#### [What to produce]
Write out the data again exactly, skipping every picture.

#### [Dataset extract]

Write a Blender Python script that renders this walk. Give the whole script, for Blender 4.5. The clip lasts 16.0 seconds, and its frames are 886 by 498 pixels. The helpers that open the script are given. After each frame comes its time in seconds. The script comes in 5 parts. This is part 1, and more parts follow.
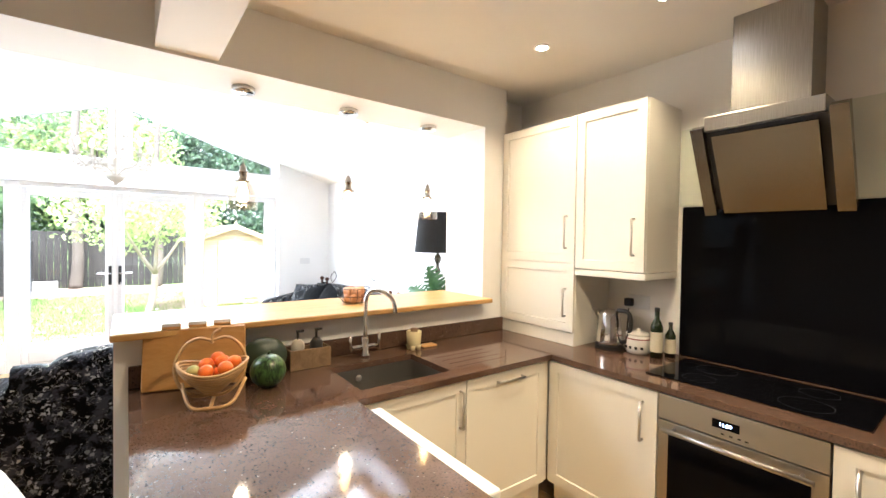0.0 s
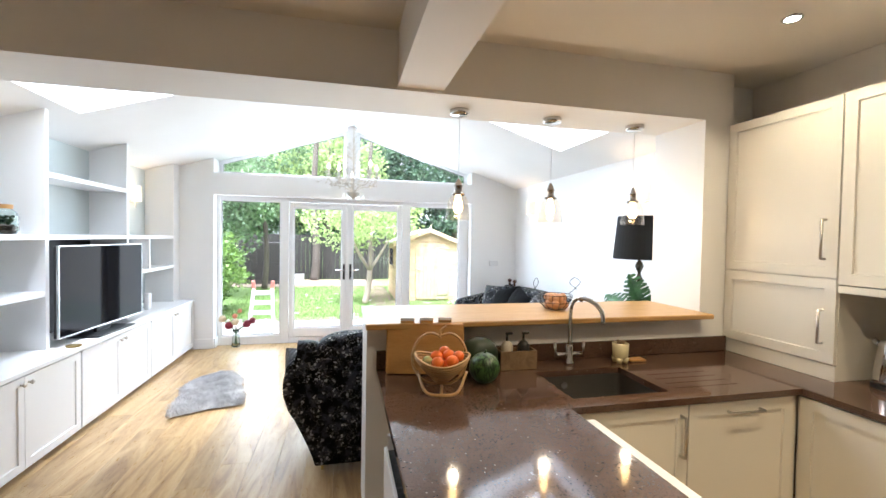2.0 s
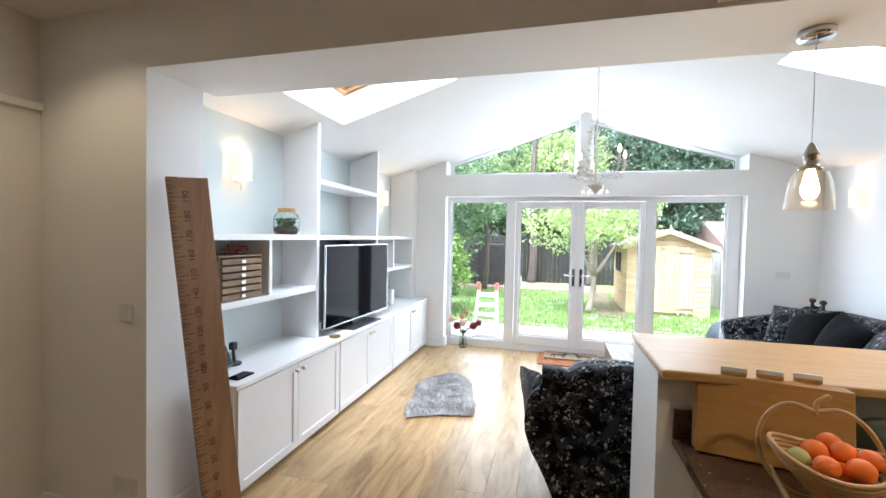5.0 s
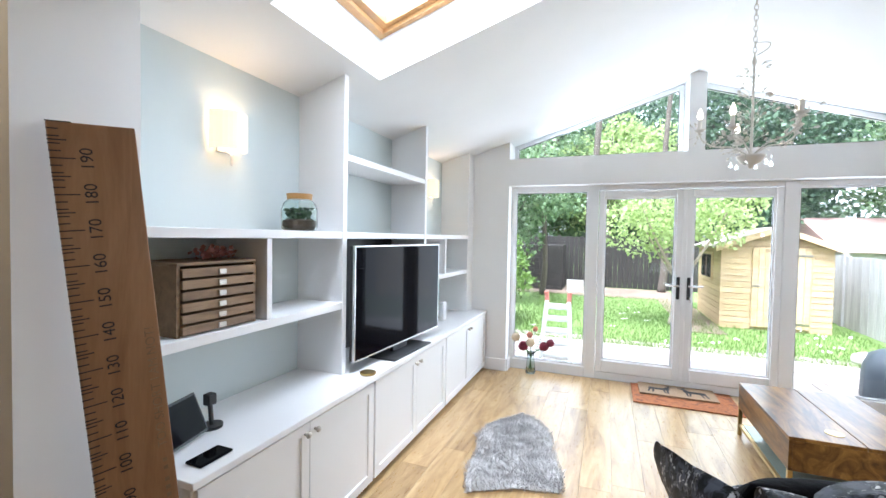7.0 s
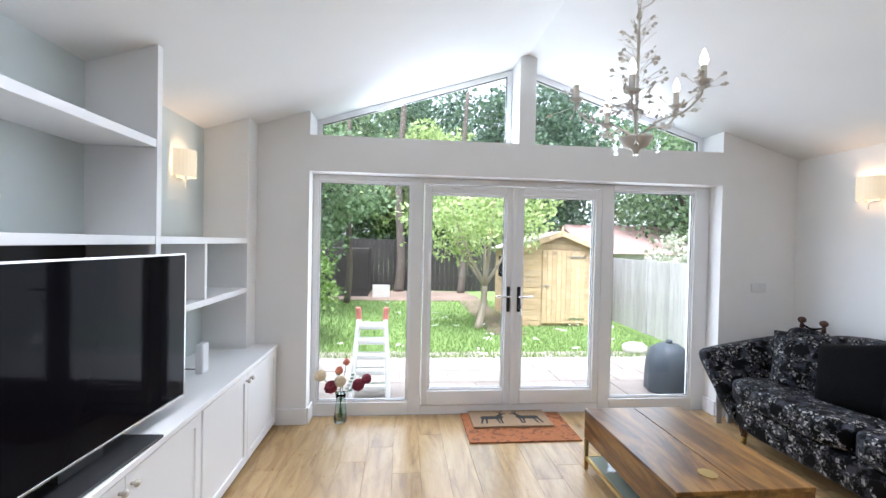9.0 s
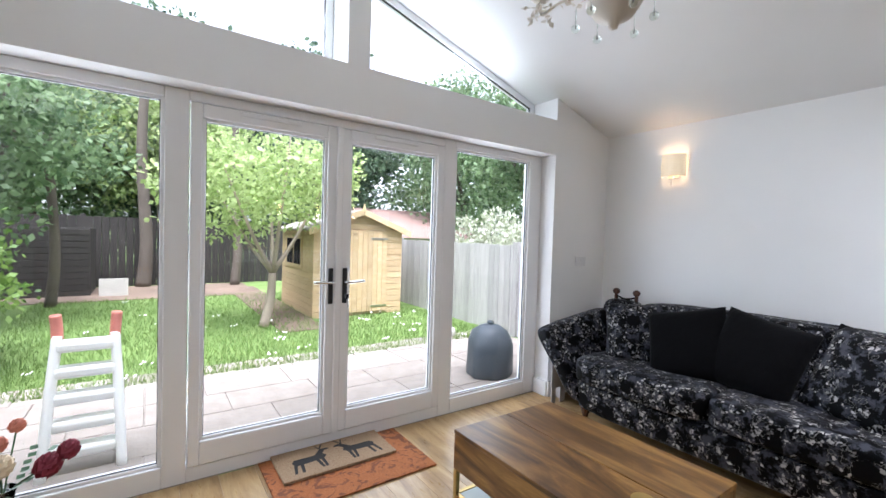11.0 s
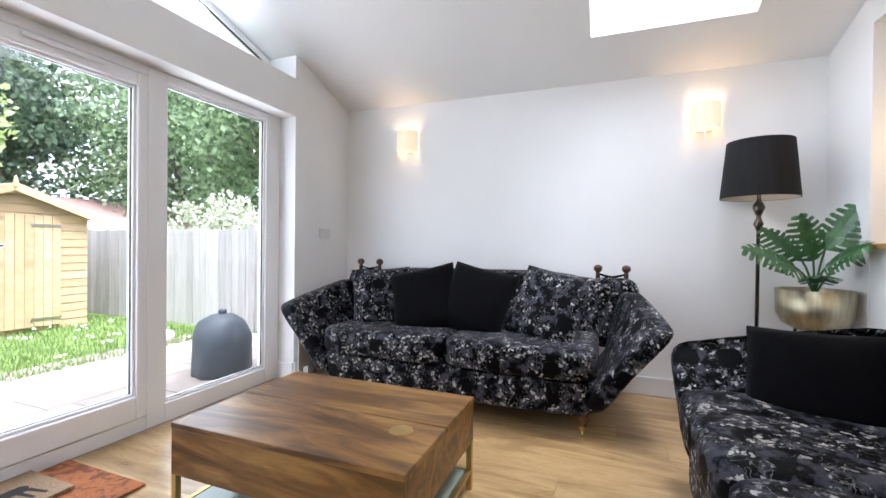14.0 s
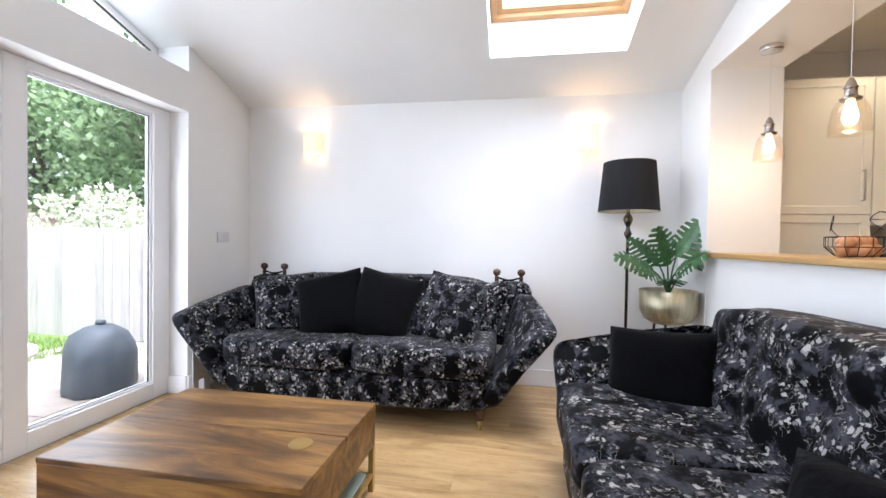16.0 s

#### [Result]
Write a Blender Python script that renders this walk. Give the whole script, for Blender 4.5. The clip lasts 16.0 seconds, and its frames are 886 by 498 pixels. The helpers that open the script are given. After each frame comes its time in seconds. The script comes in 5 parts. This is part 1, and more parts follow.
0.0 s
2.0 s
5.0 s
7.0 s
9.0 s
11.0 s
14.0 s
16.0 s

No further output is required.